■ Written request ■
Your task is to repeat the entries exactly. Leave the pictures out.

(Clips as scene scripts)
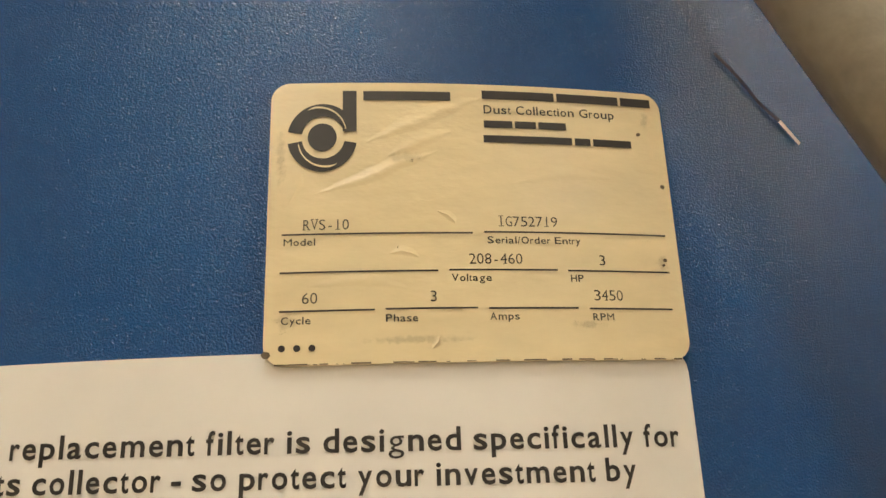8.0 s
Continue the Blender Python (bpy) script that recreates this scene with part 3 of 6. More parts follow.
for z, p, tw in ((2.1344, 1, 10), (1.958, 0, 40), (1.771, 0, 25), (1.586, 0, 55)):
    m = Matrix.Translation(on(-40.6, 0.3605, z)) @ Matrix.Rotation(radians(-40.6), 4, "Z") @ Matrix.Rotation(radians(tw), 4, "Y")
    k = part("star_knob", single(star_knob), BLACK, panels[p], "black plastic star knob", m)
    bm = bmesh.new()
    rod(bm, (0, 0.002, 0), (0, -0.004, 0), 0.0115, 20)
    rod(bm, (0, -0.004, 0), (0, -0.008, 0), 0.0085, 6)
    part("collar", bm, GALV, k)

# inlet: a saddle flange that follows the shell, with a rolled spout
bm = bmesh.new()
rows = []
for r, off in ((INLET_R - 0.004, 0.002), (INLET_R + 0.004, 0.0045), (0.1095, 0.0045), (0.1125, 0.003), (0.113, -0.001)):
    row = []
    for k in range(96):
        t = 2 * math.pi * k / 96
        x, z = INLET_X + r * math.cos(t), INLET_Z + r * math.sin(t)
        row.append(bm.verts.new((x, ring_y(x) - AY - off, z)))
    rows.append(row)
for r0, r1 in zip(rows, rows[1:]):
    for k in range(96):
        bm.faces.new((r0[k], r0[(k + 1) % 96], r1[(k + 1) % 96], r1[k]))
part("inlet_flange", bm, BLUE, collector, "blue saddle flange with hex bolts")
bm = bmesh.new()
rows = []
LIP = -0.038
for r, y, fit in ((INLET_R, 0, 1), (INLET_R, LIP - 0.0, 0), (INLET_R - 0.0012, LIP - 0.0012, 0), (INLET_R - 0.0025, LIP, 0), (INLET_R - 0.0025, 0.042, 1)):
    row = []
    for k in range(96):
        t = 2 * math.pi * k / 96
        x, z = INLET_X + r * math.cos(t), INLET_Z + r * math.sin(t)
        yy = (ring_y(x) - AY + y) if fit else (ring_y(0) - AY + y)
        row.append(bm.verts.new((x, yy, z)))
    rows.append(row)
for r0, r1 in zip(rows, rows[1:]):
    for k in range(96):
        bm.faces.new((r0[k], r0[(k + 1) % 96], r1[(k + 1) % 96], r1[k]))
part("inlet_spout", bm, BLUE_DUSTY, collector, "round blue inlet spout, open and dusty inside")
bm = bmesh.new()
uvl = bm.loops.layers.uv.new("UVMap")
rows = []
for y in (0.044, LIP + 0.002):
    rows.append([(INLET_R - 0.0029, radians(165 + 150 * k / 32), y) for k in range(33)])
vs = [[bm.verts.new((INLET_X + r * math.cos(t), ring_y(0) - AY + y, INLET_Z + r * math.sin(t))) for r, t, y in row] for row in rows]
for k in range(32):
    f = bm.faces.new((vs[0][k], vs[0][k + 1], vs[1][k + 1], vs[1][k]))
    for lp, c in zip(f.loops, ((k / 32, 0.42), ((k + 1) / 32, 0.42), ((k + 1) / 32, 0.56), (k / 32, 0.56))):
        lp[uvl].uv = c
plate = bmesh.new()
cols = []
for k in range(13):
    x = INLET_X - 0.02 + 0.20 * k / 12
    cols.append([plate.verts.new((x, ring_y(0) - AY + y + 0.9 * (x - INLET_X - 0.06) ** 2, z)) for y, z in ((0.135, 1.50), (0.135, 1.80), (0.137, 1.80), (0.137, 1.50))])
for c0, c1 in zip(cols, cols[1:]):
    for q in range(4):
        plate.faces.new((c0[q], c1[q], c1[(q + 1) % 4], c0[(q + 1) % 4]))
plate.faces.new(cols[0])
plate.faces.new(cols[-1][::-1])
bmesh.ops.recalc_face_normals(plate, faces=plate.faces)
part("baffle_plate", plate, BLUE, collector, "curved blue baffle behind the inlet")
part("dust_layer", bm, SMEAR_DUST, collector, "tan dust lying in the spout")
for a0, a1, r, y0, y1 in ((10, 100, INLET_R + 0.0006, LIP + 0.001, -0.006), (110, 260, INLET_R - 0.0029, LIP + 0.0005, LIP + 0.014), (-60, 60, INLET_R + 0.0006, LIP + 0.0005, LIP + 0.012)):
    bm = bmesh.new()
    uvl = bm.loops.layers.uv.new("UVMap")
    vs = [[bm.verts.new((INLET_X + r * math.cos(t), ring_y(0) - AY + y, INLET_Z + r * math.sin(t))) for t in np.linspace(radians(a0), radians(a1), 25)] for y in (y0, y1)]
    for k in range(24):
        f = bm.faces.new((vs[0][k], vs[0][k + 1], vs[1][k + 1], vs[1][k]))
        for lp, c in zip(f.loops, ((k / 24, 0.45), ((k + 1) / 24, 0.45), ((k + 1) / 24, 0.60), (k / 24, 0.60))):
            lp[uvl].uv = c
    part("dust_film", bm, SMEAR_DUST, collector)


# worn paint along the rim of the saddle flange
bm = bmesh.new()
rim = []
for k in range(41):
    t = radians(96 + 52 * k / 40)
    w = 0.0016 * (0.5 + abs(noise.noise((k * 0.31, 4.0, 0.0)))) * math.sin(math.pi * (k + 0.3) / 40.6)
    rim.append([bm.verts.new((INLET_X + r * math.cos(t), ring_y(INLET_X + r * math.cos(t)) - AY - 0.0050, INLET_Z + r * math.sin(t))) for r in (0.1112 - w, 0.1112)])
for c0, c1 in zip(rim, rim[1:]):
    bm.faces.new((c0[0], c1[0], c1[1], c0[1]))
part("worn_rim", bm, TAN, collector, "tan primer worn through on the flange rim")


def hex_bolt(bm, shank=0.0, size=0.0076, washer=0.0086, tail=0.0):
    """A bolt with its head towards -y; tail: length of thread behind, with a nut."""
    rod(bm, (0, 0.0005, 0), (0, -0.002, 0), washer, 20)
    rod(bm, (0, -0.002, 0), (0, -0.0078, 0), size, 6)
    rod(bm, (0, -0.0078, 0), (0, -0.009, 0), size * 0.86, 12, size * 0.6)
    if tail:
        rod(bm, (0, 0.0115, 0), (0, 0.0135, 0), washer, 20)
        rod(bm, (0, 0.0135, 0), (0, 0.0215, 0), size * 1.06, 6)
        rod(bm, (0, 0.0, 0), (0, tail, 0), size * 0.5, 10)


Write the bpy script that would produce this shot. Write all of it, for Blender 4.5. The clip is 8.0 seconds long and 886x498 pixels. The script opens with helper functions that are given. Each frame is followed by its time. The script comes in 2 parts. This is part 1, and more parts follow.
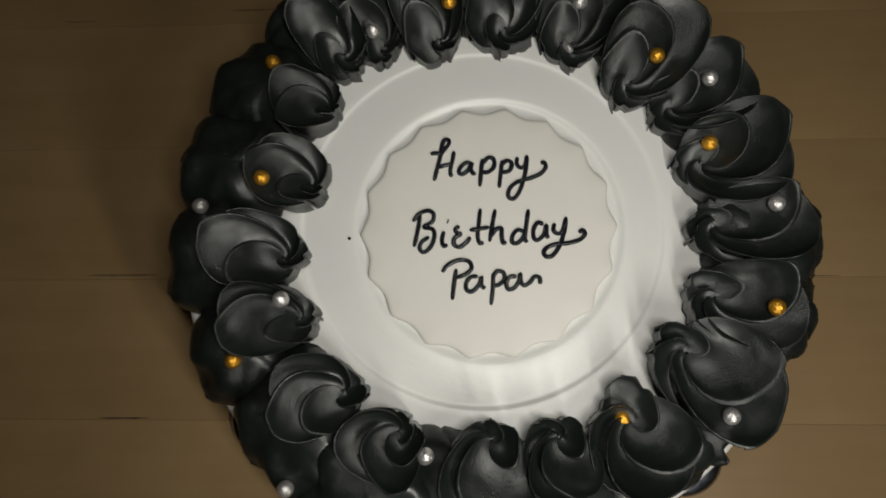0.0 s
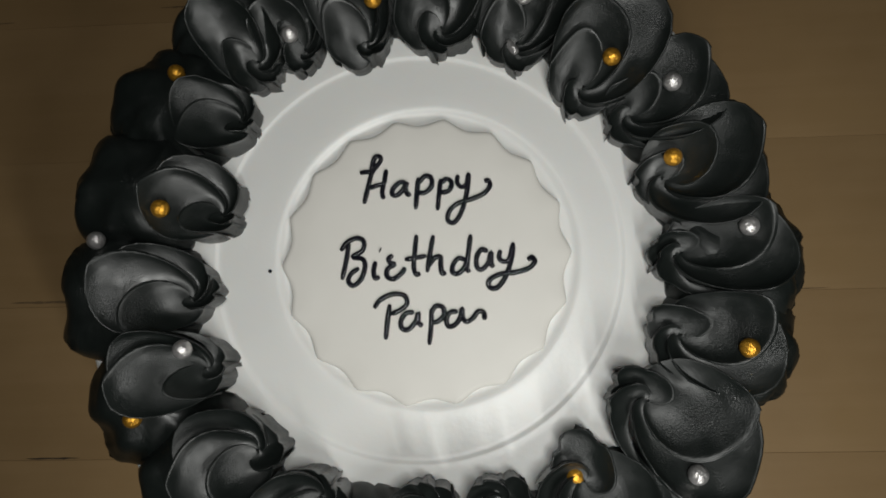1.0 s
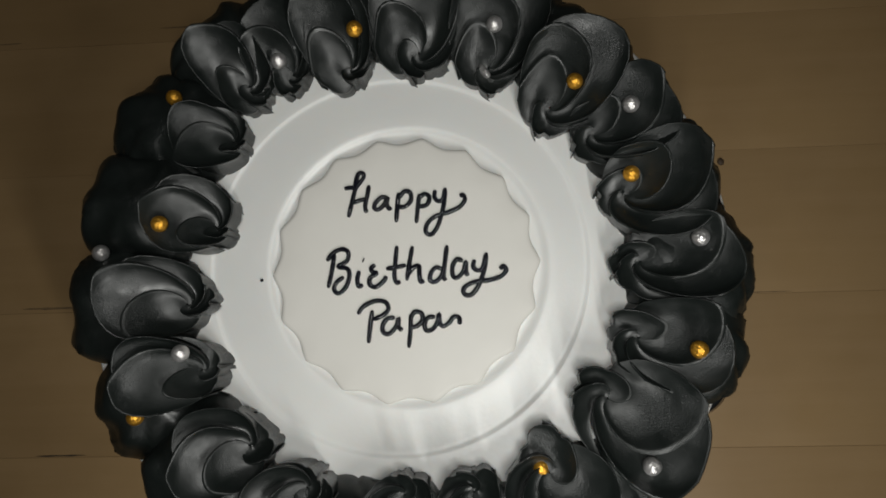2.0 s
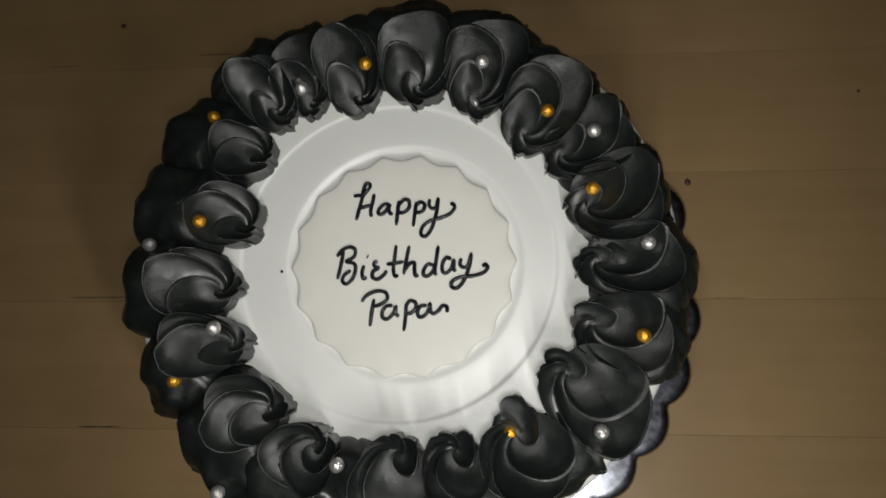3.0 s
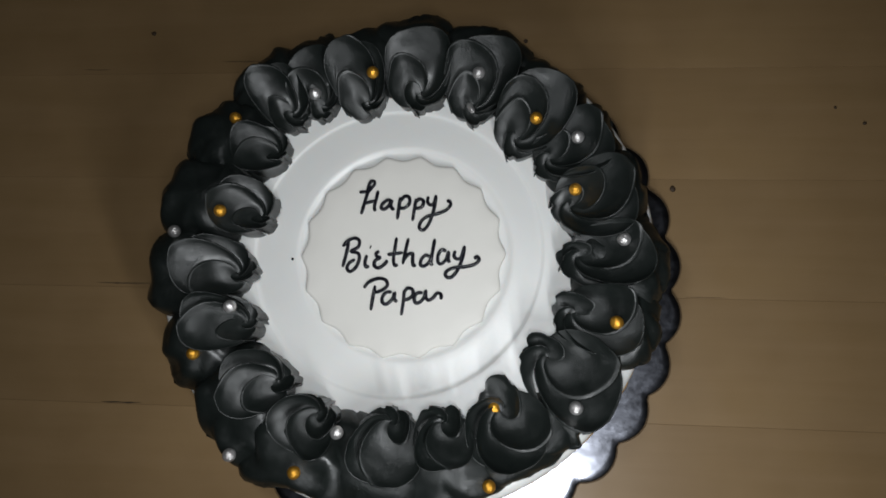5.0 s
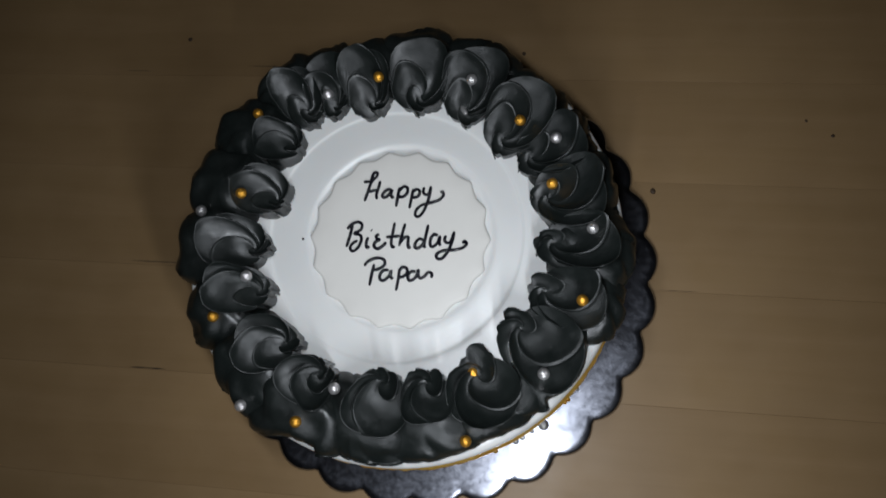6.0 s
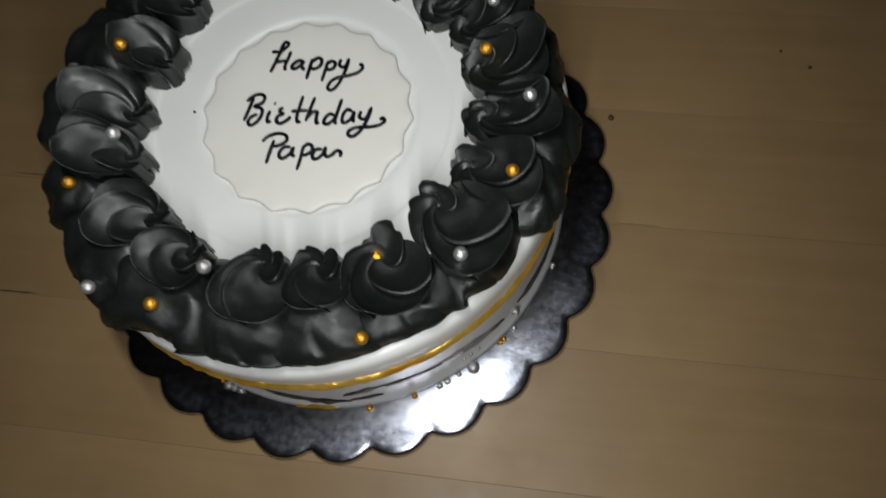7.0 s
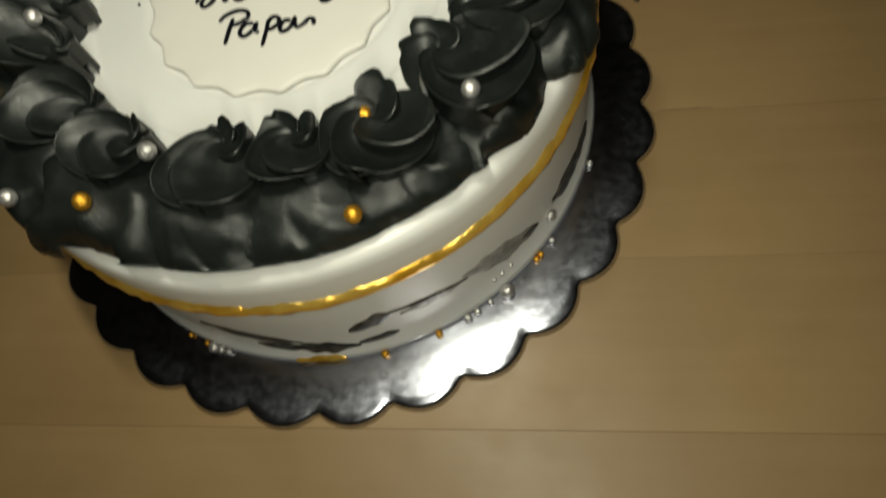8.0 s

■ Response to this exercise ■
8.0 s
Continue the Blender Python (bpy) script that recreates this scene with part 3 of 6. More parts follow.
for z, p, tw in ((2.1344, 1, 10), (1.958, 0, 40), (1.771, 0, 25), (1.586, 0, 55)):
    m = Matrix.Translation(on(-40.6, 0.3605, z)) @ Matrix.Rotation(radians(-40.6), 4, "Z") @ Matrix.Rotation(radians(tw), 4, "Y")
    k = part("star_knob", single(star_knob), BLACK, panels[p], "black plastic star knob", m)
    bm = bmesh.new()
    rod(bm, (0, 0.002, 0), (0, -0.004, 0), 0.0115, 20)
    rod(bm, (0, -0.004, 0), (0, -0.008, 0), 0.0085, 6)
    part("collar", bm, GALV, k)

# inlet: a saddle flange that follows the shell, with a rolled spout
bm = bmesh.new()
rows = []
for r, off in ((INLET_R - 0.004, 0.002), (INLET_R + 0.004, 0.0045), (0.1095, 0.0045), (0.1125, 0.003), (0.113, -0.001)):
    row = []
    for k in range(96):
        t = 2 * math.pi * k / 96
        x, z = INLET_X + r * math.cos(t), INLET_Z + r * math.sin(t)
        row.append(bm.verts.new((x, ring_y(x) - AY - off, z)))
    rows.append(row)
for r0, r1 in zip(rows, rows[1:]):
    for k in range(96):
        bm.faces.new((r0[k], r0[(k + 1) % 96], r1[(k + 1) % 96], r1[k]))
part("inlet_flange", bm, BLUE, collector, "blue saddle flange with hex bolts")
bm = bmesh.new()
rows = []
LIP = -0.038
for r, y, fit in ((INLET_R, 0, 1), (INLET_R, LIP - 0.0, 0), (INLET_R - 0.0012, LIP - 0.0012, 0), (INLET_R - 0.0025, LIP, 0), (INLET_R - 0.0025, 0.042, 1)):
    row = []
    for k in range(96):
        t = 2 * math.pi * k / 96
        x, z = INLET_X + r * math.cos(t), INLET_Z + r * math.sin(t)
        yy = (ring_y(x) - AY + y) if fit else (ring_y(0) - AY + y)
        row.append(bm.verts.new((x, yy, z)))
    rows.append(row)
for r0, r1 in zip(rows, rows[1:]):
    for k in range(96):
        bm.faces.new((r0[k], r0[(k + 1) % 96], r1[(k + 1) % 96], r1[k]))
part("inlet_spout", bm, BLUE_DUSTY, collector, "round blue inlet spout, open and dusty inside")
bm = bmesh.new()
uvl = bm.loops.layers.uv.new("UVMap")
rows = []
for y in (0.044, LIP + 0.002):
    rows.append([(INLET_R - 0.0029, radians(165 + 150 * k / 32), y) for k in range(33)])
vs = [[bm.verts.new((INLET_X + r * math.cos(t), ring_y(0) - AY + y, INLET_Z + r * math.sin(t))) for r, t, y in row] for row in rows]
for k in range(32):
    f = bm.faces.new((vs[0][k], vs[0][k + 1], vs[1][k + 1], vs[1][k]))
    for lp, c in zip(f.loops, ((k / 32, 0.42), ((k + 1) / 32, 0.42), ((k + 1) / 32, 0.56), (k / 32, 0.56))):
        lp[uvl].uv = c
plate = bmesh.new()
cols = []
for k in range(13):
    x = INLET_X - 0.02 + 0.20 * k / 12
    cols.append([plate.verts.new((x, ring_y(0) - AY + y + 0.9 * (x - INLET_X - 0.06) ** 2, z)) for y, z in ((0.135, 1.50), (0.135, 1.80), (0.137, 1.80), (0.137, 1.50))])
for c0, c1 in zip(cols, cols[1:]):
    for q in range(4):
        plate.faces.new((c0[q], c1[q], c1[(q + 1) % 4], c0[(q + 1) % 4]))
plate.faces.new(cols[0])
plate.faces.new(cols[-1][::-1])
bmesh.ops.recalc_face_normals(plate, faces=plate.faces)
part("baffle_plate", plate, BLUE, collector, "curved blue baffle behind the inlet")
part("dust_layer", bm, SMEAR_DUST, collector, "tan dust lying in the spout")
for a0, a1, r, y0, y1 in ((10, 100, INLET_R + 0.0006, LIP + 0.001, -0.006), (110, 260, INLET_R - 0.0029, LIP + 0.0005, LIP + 0.014), (-60, 60, INLET_R + 0.0006, LIP + 0.0005, LIP + 0.012)):
    bm = bmesh.new()
    uvl = bm.loops.layers.uv.new("UVMap")
    vs = [[bm.verts.new((INLET_X + r * math.cos(t), ring_y(0) - AY + y, INLET_Z + r * math.sin(t))) for t in np.linspace(radians(a0), radians(a1), 25)] for y in (y0, y1)]
    for k in range(24):
        f = bm.faces.new((vs[0][k], vs[0][k + 1], vs[1][k + 1], vs[1][k]))
        for lp, c in zip(f.loops, ((k / 24, 0.45), ((k + 1) / 24, 0.45), ((k + 1) / 24, 0.60), (k / 24, 0.60))):
            lp[uvl].uv = c
    part("dust_film", bm, SMEAR_DUST, collector)


# worn paint along the rim of the saddle flange
bm = bmesh.new()
rim = []
for k in range(41):
    t = radians(96 + 52 * k / 40)
    w = 0.0016 * (0.5 + abs(noise.noise((k * 0.31, 4.0, 0.0)))) * math.sin(math.pi * (k + 0.3) / 40.6)
    rim.append([bm.verts.new((INLET_X + r * math.cos(t), ring_y(INLET_X + r * math.cos(t)) - AY - 0.0050, INLET_Z + r * math.sin(t))) for r in (0.1112 - w, 0.1112)])
for c0, c1 in zip(rim, rim[1:]):
    bm.faces.new((c0[0], c1[0], c1[1], c0[1]))
part("worn_rim", bm, TAN, collector, "tan primer worn through on the flange rim")


def hex_bolt(bm, shank=0.0, size=0.0076, washer=0.0086, tail=0.0):
    """A bolt with its head towards -y; tail: length of thread behind, with a nut."""
    rod(bm, (0, 0.0005, 0), (0, -0.002, 0), washer, 20)
    rod(bm, (0, -0.002, 0), (0, -0.0078, 0), size, 6)
    rod(bm, (0, -0.0078, 0), (0, -0.009, 0), size * 0.86, 12, size * 0.6)
    if tail:
        rod(bm, (0, 0.0115, 0), (0, 0.0135, 0), washer, 20)
        rod(bm, (0, 0.0135, 0), (0, 0.0215, 0), size * 1.06, 6)
        rod(bm, (0, 0.0, 0), (0, tail, 0), size * 0.5, 10)


Write the bpy script that would produce this shot. Write all of it, for Blender 4.5. The clip is 8.0 seconds long and 886x498 pixels. The script opens with helper functions that are given. Each frame is followed by its time. The script comes in 2 parts. This is part 1, and more parts follow.
0.0 s
1.0 s
2.0 s
3.0 s
5.0 s
6.0 s
7.0 s
8.0 s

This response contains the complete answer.